» Instruction:
Look for the string "part" in the lines and copy each line that has it.

** START **

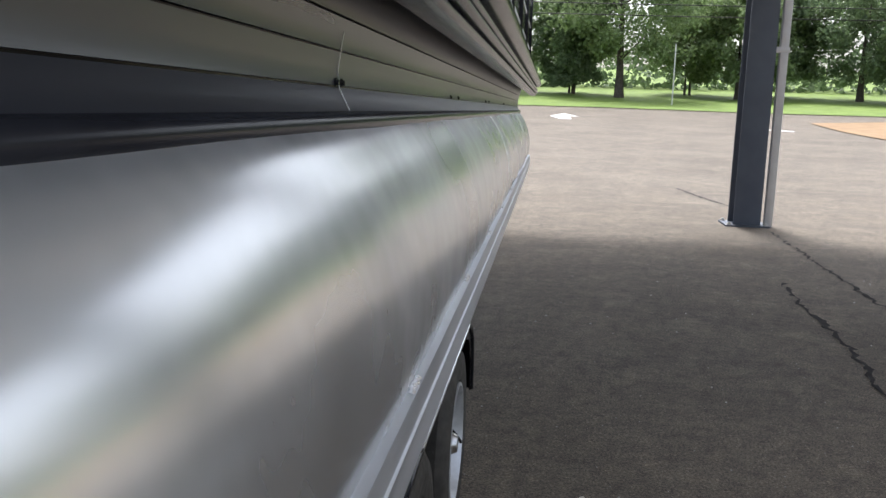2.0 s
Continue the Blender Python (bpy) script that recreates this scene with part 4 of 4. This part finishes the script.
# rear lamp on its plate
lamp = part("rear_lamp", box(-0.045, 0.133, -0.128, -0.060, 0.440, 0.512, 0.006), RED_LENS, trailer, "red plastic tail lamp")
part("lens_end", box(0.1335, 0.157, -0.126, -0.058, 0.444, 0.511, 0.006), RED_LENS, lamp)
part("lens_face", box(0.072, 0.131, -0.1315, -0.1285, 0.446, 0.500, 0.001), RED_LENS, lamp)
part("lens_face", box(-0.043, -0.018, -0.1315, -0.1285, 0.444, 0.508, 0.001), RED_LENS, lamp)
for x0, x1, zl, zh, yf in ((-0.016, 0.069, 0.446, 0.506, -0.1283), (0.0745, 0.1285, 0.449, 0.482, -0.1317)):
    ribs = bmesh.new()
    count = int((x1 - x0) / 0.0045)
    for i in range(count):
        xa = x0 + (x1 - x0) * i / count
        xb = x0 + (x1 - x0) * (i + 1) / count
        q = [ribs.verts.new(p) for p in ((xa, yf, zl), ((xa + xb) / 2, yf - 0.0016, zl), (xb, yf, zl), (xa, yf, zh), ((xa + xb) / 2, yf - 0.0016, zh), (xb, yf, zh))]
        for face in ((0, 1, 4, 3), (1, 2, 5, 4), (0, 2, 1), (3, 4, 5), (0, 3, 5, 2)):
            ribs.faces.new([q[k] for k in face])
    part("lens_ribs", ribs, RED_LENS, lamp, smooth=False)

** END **
** START **

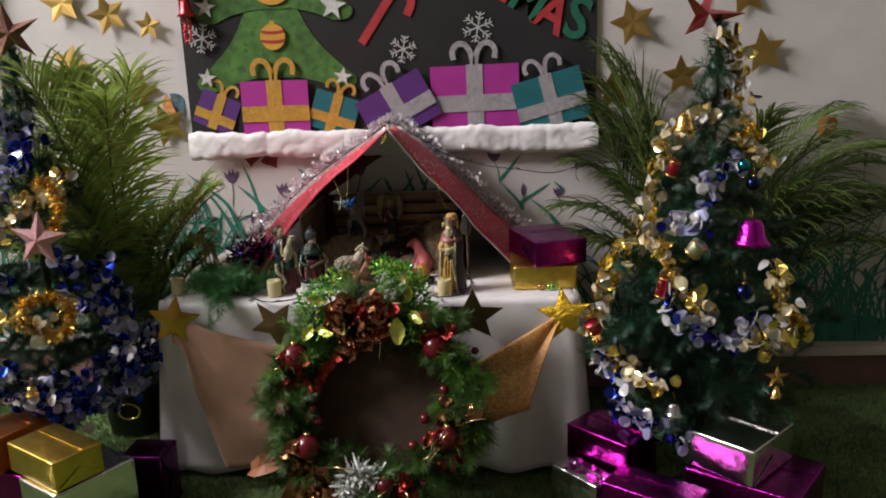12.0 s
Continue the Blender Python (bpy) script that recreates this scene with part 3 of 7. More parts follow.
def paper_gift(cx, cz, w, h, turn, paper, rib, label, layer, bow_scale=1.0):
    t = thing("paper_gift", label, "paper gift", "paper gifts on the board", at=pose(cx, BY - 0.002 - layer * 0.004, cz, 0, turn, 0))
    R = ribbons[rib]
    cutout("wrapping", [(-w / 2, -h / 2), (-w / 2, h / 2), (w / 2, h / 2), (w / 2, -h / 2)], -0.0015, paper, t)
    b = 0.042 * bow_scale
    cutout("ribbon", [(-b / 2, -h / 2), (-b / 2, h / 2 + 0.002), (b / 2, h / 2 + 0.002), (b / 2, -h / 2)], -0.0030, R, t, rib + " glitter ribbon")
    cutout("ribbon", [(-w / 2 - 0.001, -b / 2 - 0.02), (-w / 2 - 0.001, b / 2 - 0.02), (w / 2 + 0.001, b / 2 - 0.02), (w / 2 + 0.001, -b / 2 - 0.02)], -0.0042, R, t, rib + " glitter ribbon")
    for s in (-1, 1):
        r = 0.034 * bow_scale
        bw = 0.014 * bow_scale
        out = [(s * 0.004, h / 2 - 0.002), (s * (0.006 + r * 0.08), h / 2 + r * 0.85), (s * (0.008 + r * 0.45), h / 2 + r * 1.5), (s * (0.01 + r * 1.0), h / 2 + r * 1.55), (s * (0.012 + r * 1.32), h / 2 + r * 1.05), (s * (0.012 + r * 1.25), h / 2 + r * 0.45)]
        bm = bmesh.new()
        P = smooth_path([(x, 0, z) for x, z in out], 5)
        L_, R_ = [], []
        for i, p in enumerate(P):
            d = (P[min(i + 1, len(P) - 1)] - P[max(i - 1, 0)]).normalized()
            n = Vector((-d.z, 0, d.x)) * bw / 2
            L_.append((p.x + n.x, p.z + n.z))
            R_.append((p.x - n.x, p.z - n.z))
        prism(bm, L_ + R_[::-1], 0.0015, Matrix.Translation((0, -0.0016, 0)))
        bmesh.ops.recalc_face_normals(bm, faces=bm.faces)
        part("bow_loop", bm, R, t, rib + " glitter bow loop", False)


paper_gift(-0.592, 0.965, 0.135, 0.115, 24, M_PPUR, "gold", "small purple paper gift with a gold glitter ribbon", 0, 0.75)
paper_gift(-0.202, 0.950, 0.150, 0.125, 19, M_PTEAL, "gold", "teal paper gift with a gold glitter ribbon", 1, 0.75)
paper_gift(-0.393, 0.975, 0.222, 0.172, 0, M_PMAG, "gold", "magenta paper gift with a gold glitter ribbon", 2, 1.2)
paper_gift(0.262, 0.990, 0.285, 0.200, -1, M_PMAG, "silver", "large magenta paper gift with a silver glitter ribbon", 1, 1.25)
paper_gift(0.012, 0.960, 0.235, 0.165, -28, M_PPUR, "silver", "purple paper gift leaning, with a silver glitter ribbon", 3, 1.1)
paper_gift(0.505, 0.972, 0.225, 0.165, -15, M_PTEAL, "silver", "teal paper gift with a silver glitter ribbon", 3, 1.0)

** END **

» Output:
Continue the Blender Python (bpy) script that recreates this scene with part 4 of 4. This part finishes the script.
lamp = part("rear_lamp", box(-0.045, 0.133, -0.128, -0.060, 0.440, 0.512, 0.006), RED_LENS, trailer, "red plastic tail lamp")
part("lens_end", box(0.1335, 0.157, -0.126, -0.058, 0.444, 0.511, 0.006), RED_LENS, lamp)
part("lens_face", box(0.072, 0.131, -0.1315, -0.1285, 0.446, 0.500, 0.001), RED_LENS, lamp)
part("lens_face", box(-0.043, -0.018, -0.1315, -0.1285, 0.444, 0.508, 0.001), RED_LENS, lamp)
    part("lens_ribs", ribs, RED_LENS, lamp, smooth=False)
Continue the Blender Python (bpy) script that recreates this scene with part 3 of 7. More parts follow.
        part("bow_loop", bm, R, t, rib + " glitter bow loop", False)